__Given request__: Restate each line word for word. Leave out every picture.

__Recorded information__:
>>>
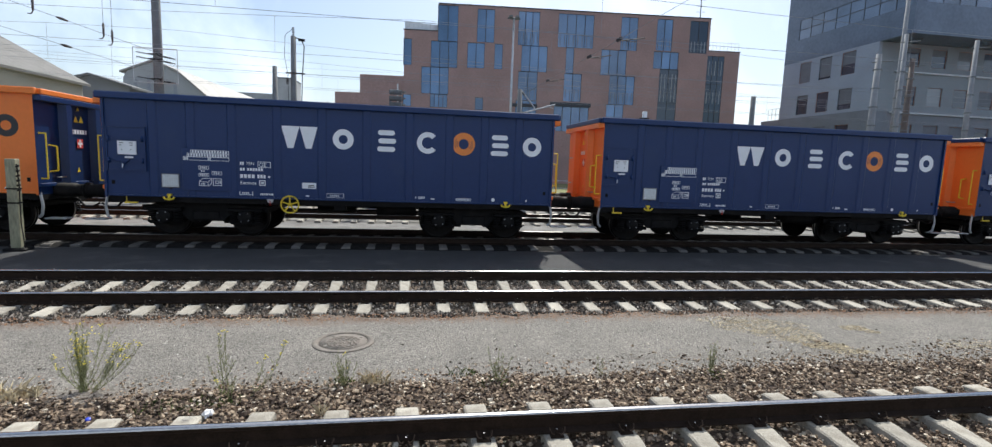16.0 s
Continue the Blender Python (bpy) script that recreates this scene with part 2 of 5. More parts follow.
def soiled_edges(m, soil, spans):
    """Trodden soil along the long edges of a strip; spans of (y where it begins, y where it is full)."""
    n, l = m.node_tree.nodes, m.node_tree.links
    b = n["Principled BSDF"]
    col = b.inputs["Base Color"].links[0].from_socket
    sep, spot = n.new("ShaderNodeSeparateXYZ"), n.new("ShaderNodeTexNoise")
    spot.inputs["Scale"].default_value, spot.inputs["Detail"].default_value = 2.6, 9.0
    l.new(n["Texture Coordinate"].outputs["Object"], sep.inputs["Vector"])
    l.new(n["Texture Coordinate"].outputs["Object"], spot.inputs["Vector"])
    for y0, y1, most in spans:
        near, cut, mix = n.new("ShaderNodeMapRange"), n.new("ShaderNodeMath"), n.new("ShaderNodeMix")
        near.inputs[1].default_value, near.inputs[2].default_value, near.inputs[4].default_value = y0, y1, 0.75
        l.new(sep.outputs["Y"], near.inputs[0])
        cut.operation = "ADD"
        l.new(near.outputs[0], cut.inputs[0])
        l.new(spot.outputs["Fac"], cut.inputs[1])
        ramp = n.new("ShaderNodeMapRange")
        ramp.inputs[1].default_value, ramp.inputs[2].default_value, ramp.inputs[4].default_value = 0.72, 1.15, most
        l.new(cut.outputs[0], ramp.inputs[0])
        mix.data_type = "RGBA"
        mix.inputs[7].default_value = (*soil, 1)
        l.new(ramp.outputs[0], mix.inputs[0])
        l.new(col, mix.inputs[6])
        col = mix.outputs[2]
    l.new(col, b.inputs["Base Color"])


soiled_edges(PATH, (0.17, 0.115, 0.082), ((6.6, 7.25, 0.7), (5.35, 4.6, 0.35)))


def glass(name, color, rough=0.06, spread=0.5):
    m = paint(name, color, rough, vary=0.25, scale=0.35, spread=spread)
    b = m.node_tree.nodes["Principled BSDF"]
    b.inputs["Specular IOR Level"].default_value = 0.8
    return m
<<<
__Response to this task__:
16.0 s
Continue the Blender Python (bpy) script that recreates this scene with part 2 of 5. More parts follow.
def soiled_edges(m, soil, spans):
    """Trodden soil along the long edges of a strip; spans of (y where it begins, y where it is full)."""
    n, l = m.node_tree.nodes, m.node_tree.links
    b = n["Principled BSDF"]
    col = b.inputs["Base Color"].links[0].from_socket
    sep, spot = n.new("ShaderNodeSeparateXYZ"), n.new("ShaderNodeTexNoise")
    spot.inputs["Scale"].default_value, spot.inputs["Detail"].default_value = 2.6, 9.0
    l.new(n["Texture Coordinate"].outputs["Object"], sep.inputs["Vector"])
    l.new(n["Texture Coordinate"].outputs["Object"], spot.inputs["Vector"])
    for y0, y1, most in spans:
        near, cut, mix = n.new("ShaderNodeMapRange"), n.new("ShaderNodeMath"), n.new("ShaderNodeMix")
        near.inputs[1].default_value, near.inputs[2].default_value, near.inputs[4].default_value = y0, y1, 0.75
        l.new(sep.outputs["Y"], near.inputs[0])
        cut.operation = "ADD"
        l.new(near.outputs[0], cut.inputs[0])
        l.new(spot.outputs["Fac"], cut.inputs[1])
        ramp = n.new("ShaderNodeMapRange")
        ramp.inputs[1].default_value, ramp.inputs[2].default_value, ramp.inputs[4].default_value = 0.72, 1.15, most
        l.new(cut.outputs[0], ramp.inputs[0])
        mix.data_type = "RGBA"
        mix.inputs[7].default_value = (*soil, 1)
        l.new(ramp.outputs[0], mix.inputs[0])
        l.new(col, mix.inputs[6])
        col = mix.outputs[2]
    l.new(col, b.inputs["Base Color"])


soiled_edges(PATH, (0.17, 0.115, 0.082), ((6.6, 7.25, 0.7), (5.35, 4.6, 0.35)))


def glass(name, color, rough=0.06, spread=0.5):
    m = paint(name, color, rough, vary=0.25, scale=0.35, spread=spread)
    b = m.node_tree.nodes["Principled BSDF"]
    b.inputs["Specular IOR Level"].default_value = 0.8
    return m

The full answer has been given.